“It is dangerous, Excellency. He is already passing over us,” replied the soldier, listening to the whistling of the ball, which struck with a dry sound the other side of the hard road. But Koseltzoff continued on in the middle of the road without heeding this advice. There were the same streets, the same but more frequent flashes, the same sounds and the same groans, the same meeting of wounded men, the same batteries, parapet, and trenches, just as he had seen them in the spring. But now their aspect was more dismal, more sombre and more martial, so to speak. A greater number of houses was riddled, and there were no more lights in the windows—the hospital was the only exception—no more women in the street; and the character of the accustomed, careless life formerly imprinted on everything was effaced, and was replaced by the element of anxious, weary expectation, and of redoubled and incessant effort.

He came at last to the farthermost intrenchment, and a soldier of the P—— regiment recognized his former company chief. There was the third battalion, as could be guessed in the darkness by the constrained murmur of voices and the clicks of the muskets placed against the wall, which the flash of the discharges lit up at frequent intervals.

“Where is the commander of the regiment?” asked Koseltzoff.

“In the bomb-proof with the marines, your Excellency,” replied the obliging soldier. “If you would like to go I will show you the way.”

Passing from one trench to another, he led Koseltzoff to the ditch, where a sailor was smoking his pipe. Behind him was a door, through the cracks of which shone a light.

“Can we go in?”

“I will announce you;” and the sailor entered the bomb-proof, where two voices could be heard.

“If Prussia continues to keep neutral, then Austria—” said one of them.

“What is Austria good for when the slavs—” said the other.—“Ah yes! ask him to come in,” added this same voice.

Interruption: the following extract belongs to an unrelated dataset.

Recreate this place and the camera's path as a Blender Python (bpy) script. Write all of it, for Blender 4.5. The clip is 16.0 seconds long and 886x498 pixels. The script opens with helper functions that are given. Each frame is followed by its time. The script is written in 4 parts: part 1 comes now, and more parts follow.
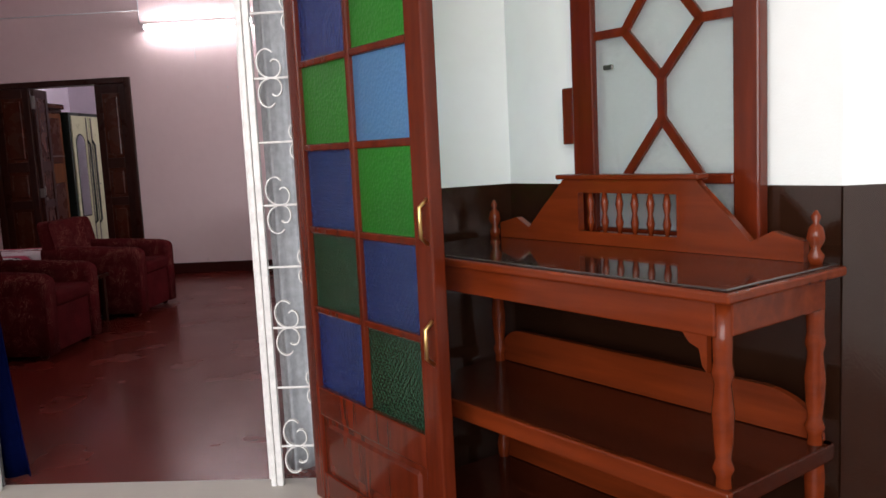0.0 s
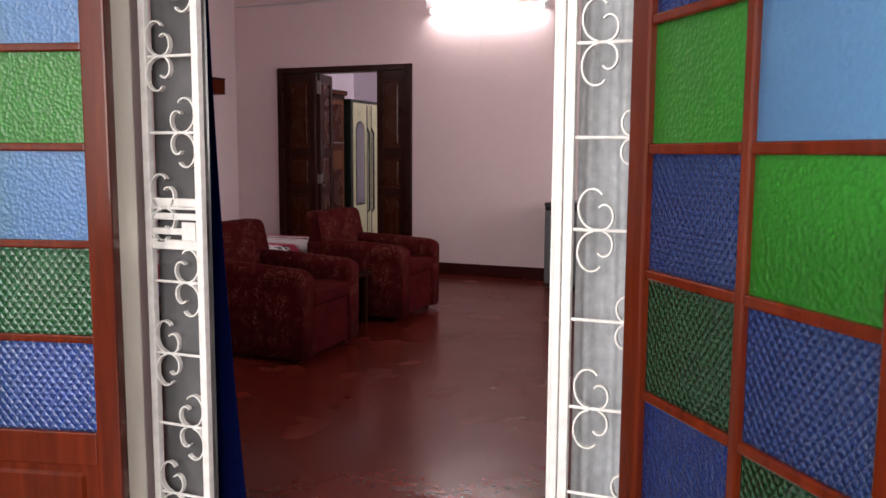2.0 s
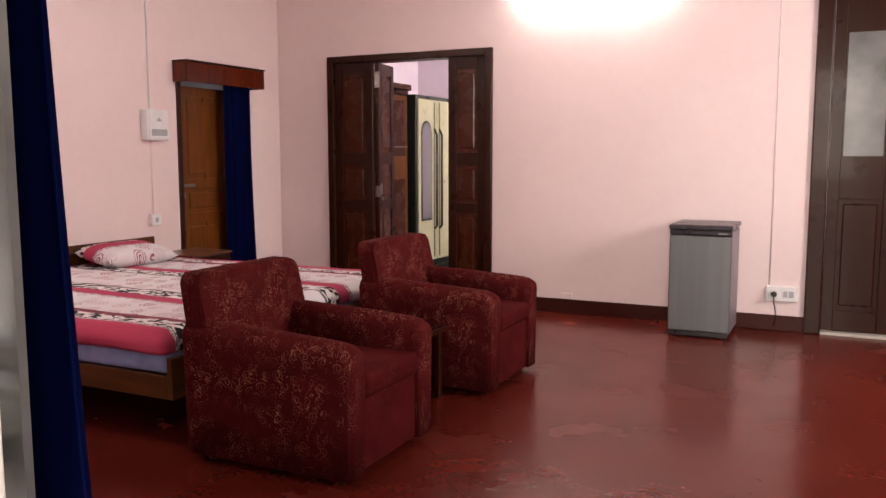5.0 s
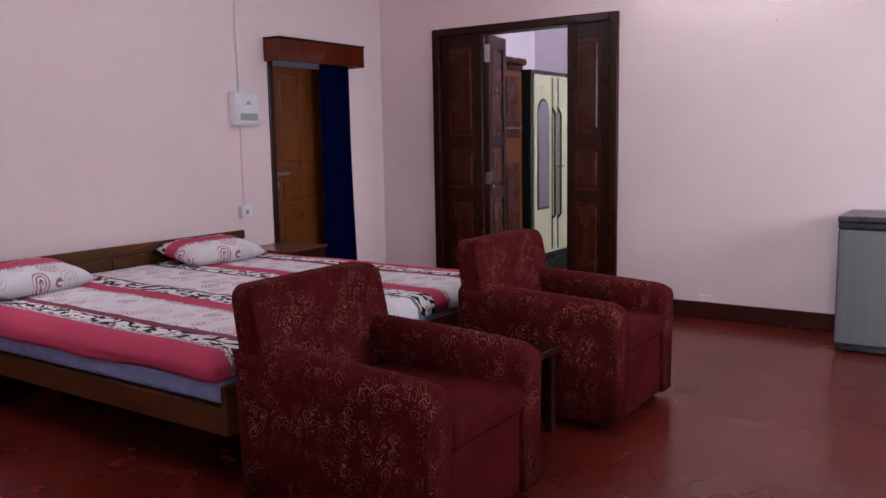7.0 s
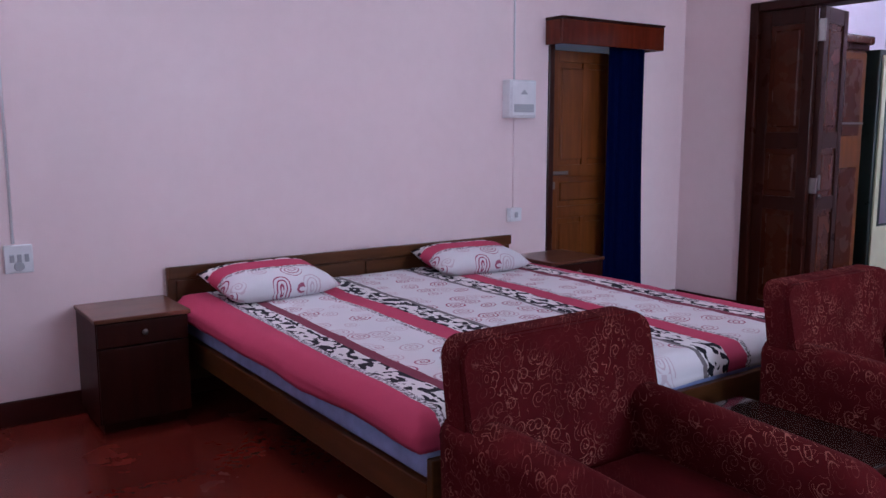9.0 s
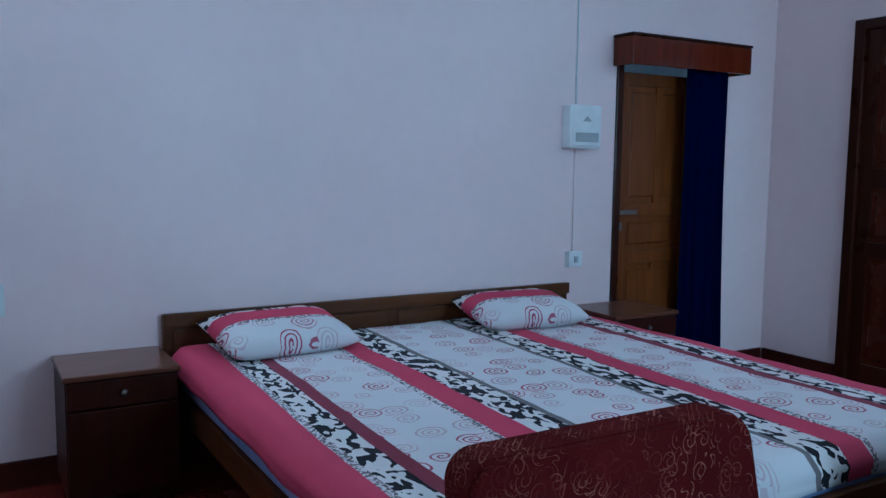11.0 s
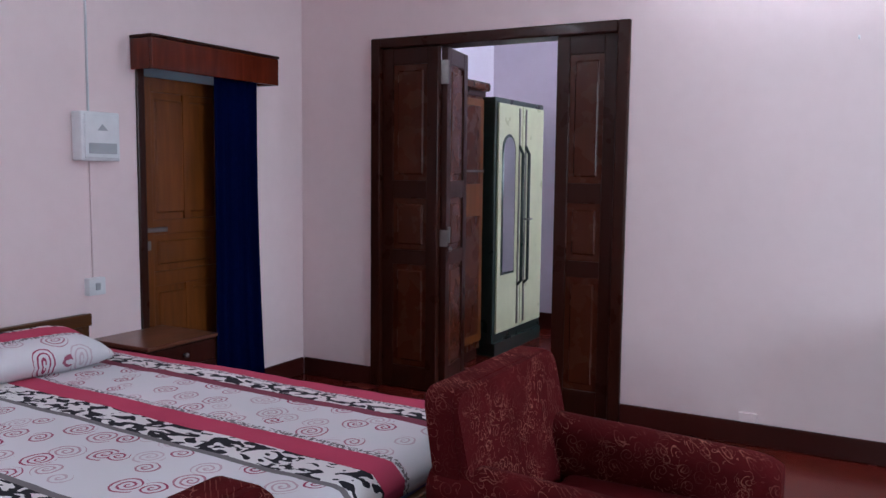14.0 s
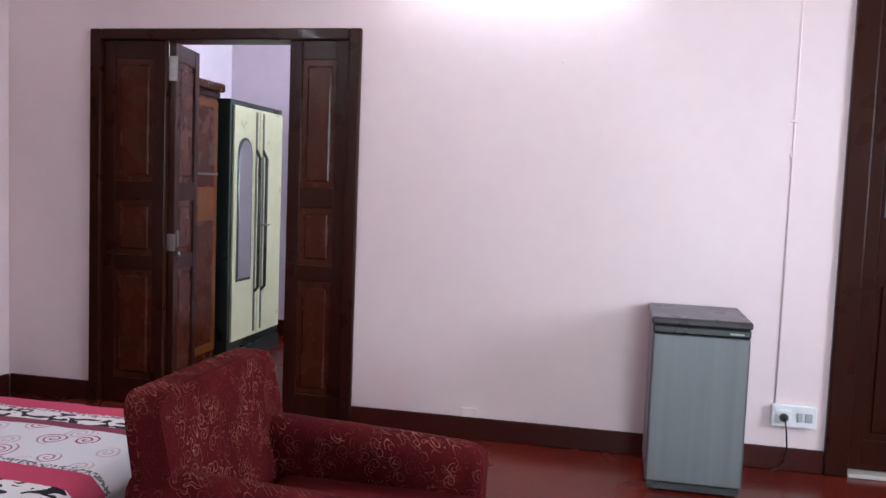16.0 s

Koseltzoff, who had never before put his foot in these bomb-proof quarters, was struck by their elegance. A polished floor took the place of boards, a screen hid the entrance door. In a corner was a great icon representing the holy Virgin, with its gilt frame lighted by a small pink glass lamp. Two beds were placed along the wall, on one of which a naval officer was sleeping in his clothes, on the other, near a table on which two open bottles of wine were standing, sat the new regimental chief and an aide-de-camp. Koseltzoff, who was not bashful, and who felt himself in nowise guilty, either towards the State or towards the chief of the regiment, felt, nevertheless, at the sight of the latter—his comrade until very recently—a certain apprehension.